Ditto for Peru. The Incas were savage, blood thirsty giants who preyed on anything which breathed within their expanding realm. So what if they were master masons? They were firmly at the top of the food chain for thousands of years, yet hadn't discovered that coconuts roll down hill. By the 1400's they hadn't created a word for tomorrow, used those coconuts for wheels, or mastered the common Roman arch. But they had enough time and slave labor to build a large cities on mountain tops. Visitors to Macchu Picchu get the same cultural brain washing as those hapless travelers on Interstate 40. This time the miracle is sun dials. What's so amazing? On the equator, the sun rises at 6AM and descends at 6PM every day of the year. When you got nothing better to do than watch the sun and the moon, I would hope to hell after a couple thousand years, somebody would figure out that the path changes with the equinox, and solstices. Wouldn't that give them the advantage of a sun warmed spot on the north AND south surfaces of their dwellings?.

Once the Incas, Aztecs, Zulus or Bantu achieved 3/5ths of Maslowe's hierarchy of needs, one would think they might have engaged in a little self exploration or a glimmer of benevolence. If there is evidence of same, I 've not read it or seen it. Remember, these heathens were still eating each other for lack of protein when Notre Dame was built or when Leonardo drafted his first flying machine.

I am willing to bet my passport stamps that each of these cultures will swamp the life boats called civilization within a few decades should we continue to underwrite their "success". More than once we have saved them from themselves, yet they show no sign of self sufficiency or acquiescence to Western philosophy, our norms and mores.

That goes double for African Americans, who know better than most that their ancestors won life's lottery when they were "chosen" to toil on plantations in the American south.

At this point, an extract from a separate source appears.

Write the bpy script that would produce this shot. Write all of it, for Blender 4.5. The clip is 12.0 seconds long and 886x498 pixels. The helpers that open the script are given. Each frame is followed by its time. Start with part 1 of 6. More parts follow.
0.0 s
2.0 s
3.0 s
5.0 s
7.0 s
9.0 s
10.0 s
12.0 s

If not for the endemic African slave trade, [that was slave trading by and for Africans, to non Africans], we might never have witnessed the wonder that is/was Walter Williams, Frederick Douglass, Larry Elder or Tiger Woods, for they would be toiling in Zimbabwe or Cameroon today.

We cannot lift all boats when ours are swamped by misinformation and down right lies about what IS and what is NOT worthy of extinction on this planet. My maxim is "any culture which has not learned to shit other than where they drink has DNA begging for extinction". We are under no obligation to continue to save them from themselves, or in the words of Ayn Rand "that we should apologize to the savages of Africa and Asia, that we have produced it and they have not". I don't want to hear anymore excuses by the chattering classes of the neuveau reich on the left, about the horrors of colonialism or the disruption of the native species.

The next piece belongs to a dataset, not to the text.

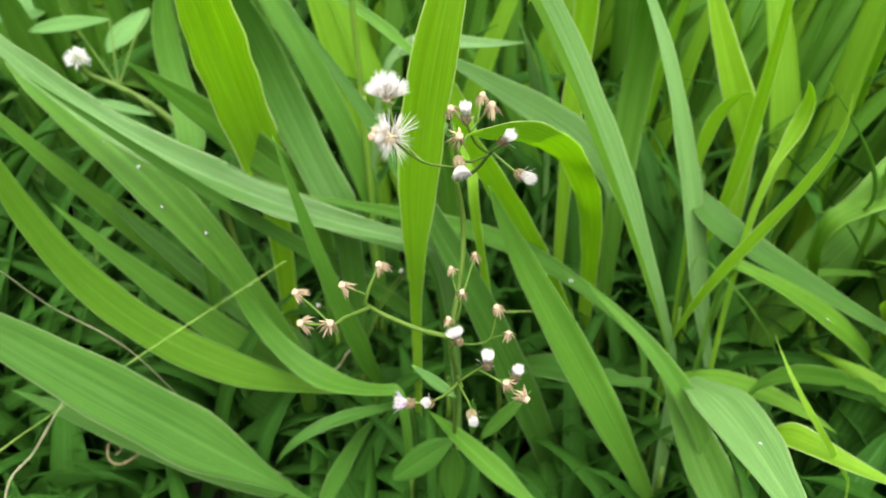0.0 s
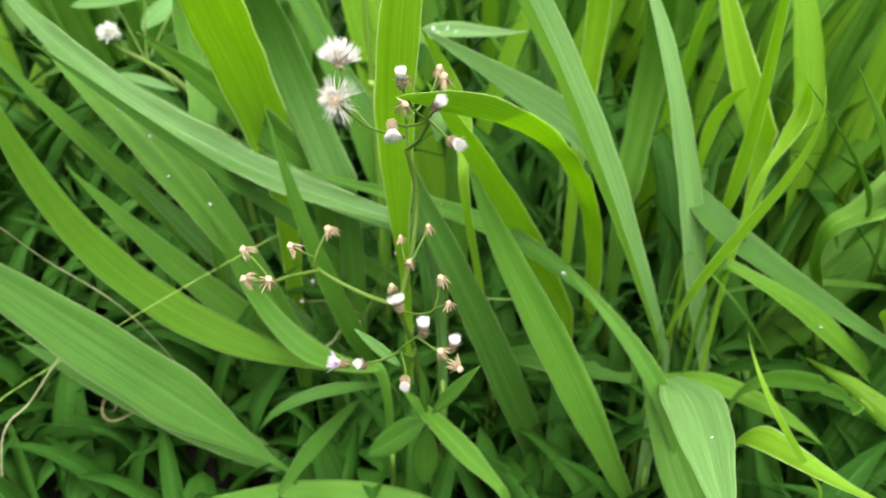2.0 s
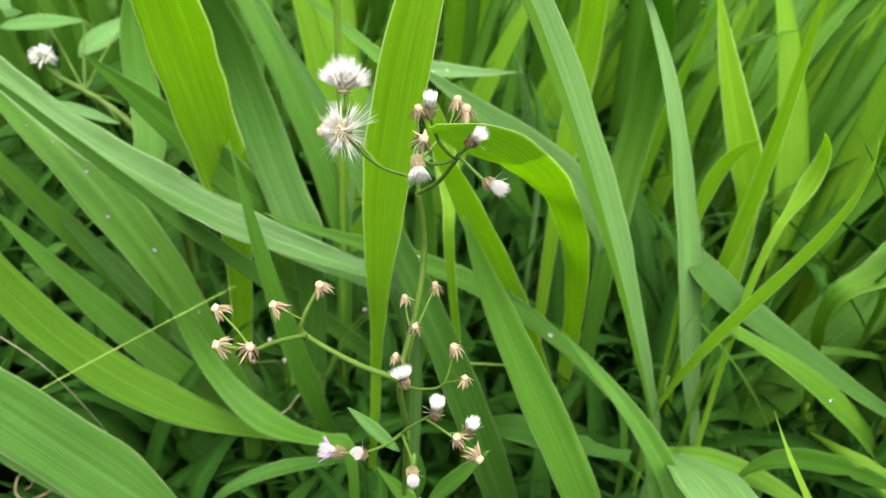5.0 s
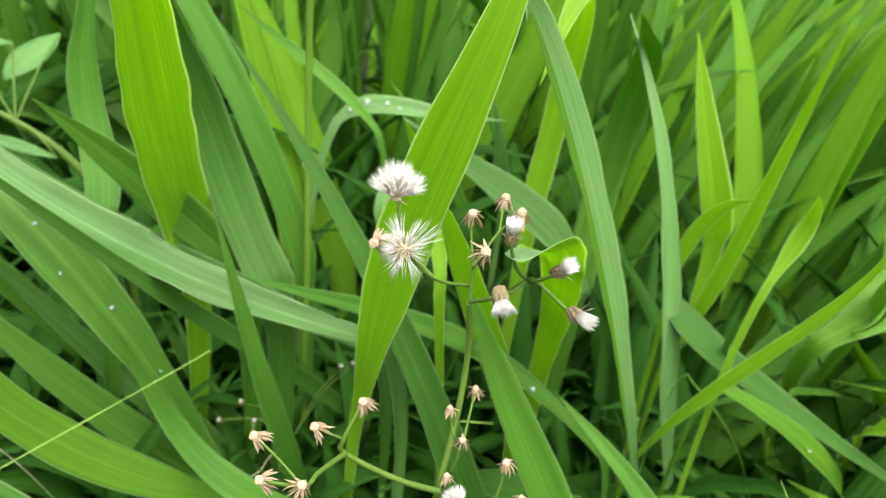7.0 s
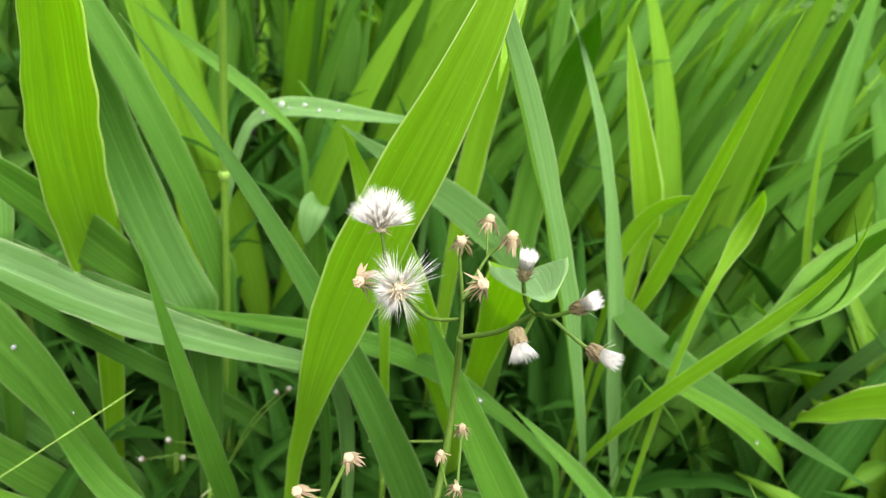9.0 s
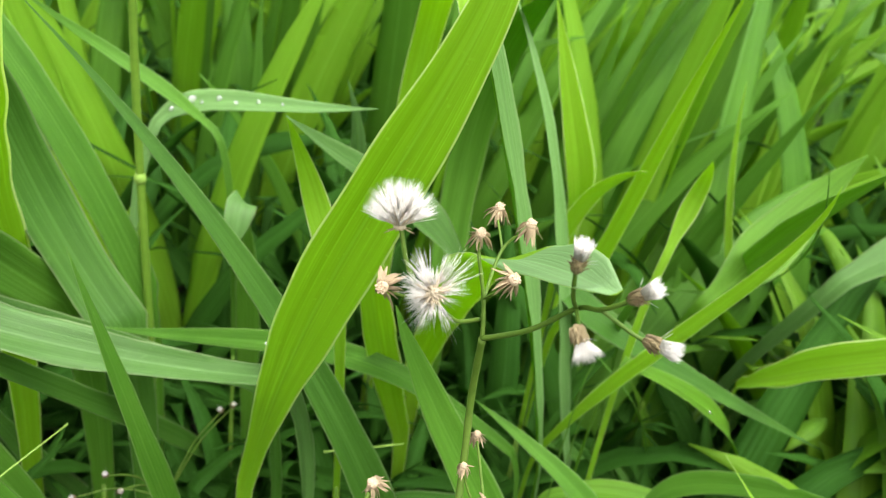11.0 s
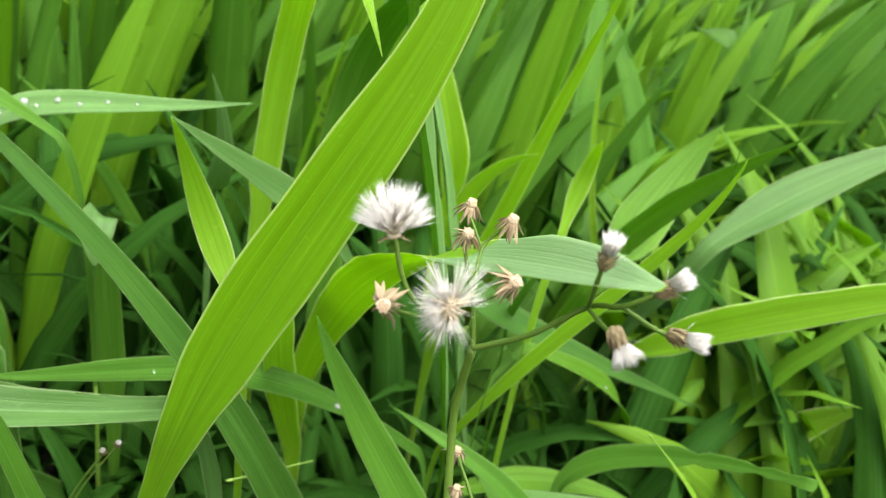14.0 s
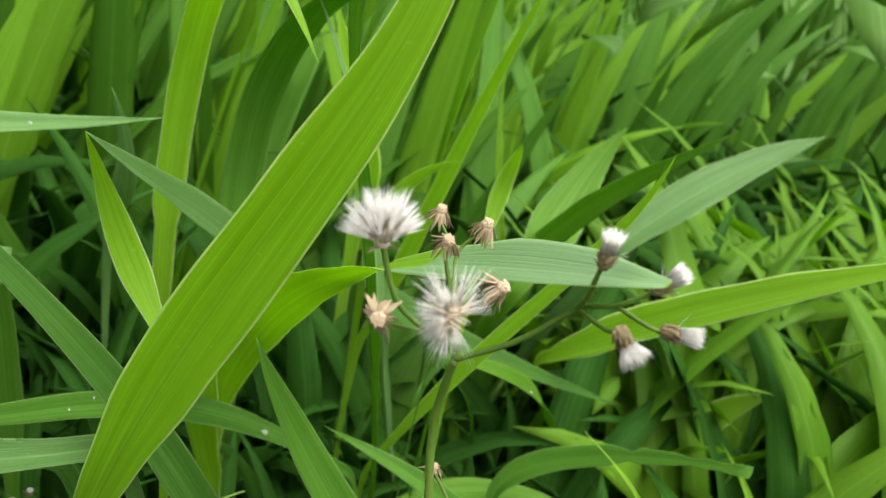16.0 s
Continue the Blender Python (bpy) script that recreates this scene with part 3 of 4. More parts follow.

There are 6 billion competing ideas on the meaning of life. And they are not equal. It's time we said so --AGAIN. And in very stern language. Since these truths have slipped our collective memory, perhaps we should visit the history books on why good men used violence to contain these animals the first time. There was nothing noble about any of these savages. If readers need a reality check, I suggest an extended auto tour of the Land of Enchantment.

Carole's Absolute Laws of the Universe -OR- Your genetic code is worthy of extinction IF---

You evacuate in your drinking water. Or haven't discovered the reasoning for such prohibitions. .

You continue to give birth to children you cannot feed, clothe or sustain even in the event of their death.

You eat your seed corn.

Have sex with your seed corn or any other child.

You rely on host cultures to subsidize any of the aforementioned poor choices.

You have not achieved a modicum of security in your source of food or shelter after thousands of years at the top of the food chain.

Successful management of self and resources can catapult even the most ignoble homo sapien to new levels of self awareness. Outward manifestations of same could include a simple gesture like seat belts for your child, or a newfound reluctance to shop in someone elses unlocked car.